PLR 202211002 was not issued under the IRS's discretionary authority under IRC Section 856(c)(5)(J), which allows the IRS to treat an item of income or gain that does not otherwise qualify under IRC Sections 856(c)(2) or (c)(3) as either qualifying income or excludable from gross income for purposes of the REIT gross income tests. While private letter rulings do not have precedential authority, the fact that the IRS did not conclude that the payments for the Coverage Product were otherwise non-qualifying under IRC Sections 856(c)(2) or (c)(3) may be helpful to taxpayers and their advisors considering how the IRS may view similar payments.

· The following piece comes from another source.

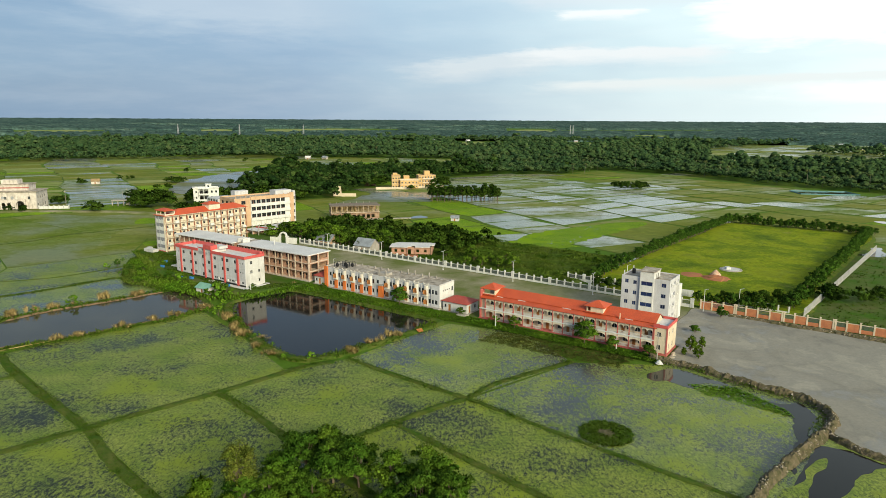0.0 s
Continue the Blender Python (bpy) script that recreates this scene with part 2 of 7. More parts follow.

While PLR 202211002 appears to involve storage arrangements, REITs in many sectors similarly require tenants either to provide proof of insurance coverage or to purchase some form of minimal protection with respect to their personal property located within leased space. PLR 202211002 provides a framework for considering when payments for such coverage may be viewed as so inextricably linked to tenants' rights under a lease that the payments qualify as rents from real property for purposes of IRC Sections 856(c)(2) and (c)(3). Because the Agreement states that the Coverage Product is not insurance, and merely permits potential claims that the tenant would otherwise have had against the landlord under applicable law absent the Liability Shield, this raises the question of whether the IRS would view a similar product differently if it were labeled as insurance.
Rather than offering an insurance-like product that allows a tenant to bring a claim against the landlord, many leases allow the landlord to charge a tenant for failure to provide proof of insurance. PLR 202211002 may provide some support for considering such payments as qualifying rents from real property for purposes of IRC Sections 856(c)(2) and (c)(3).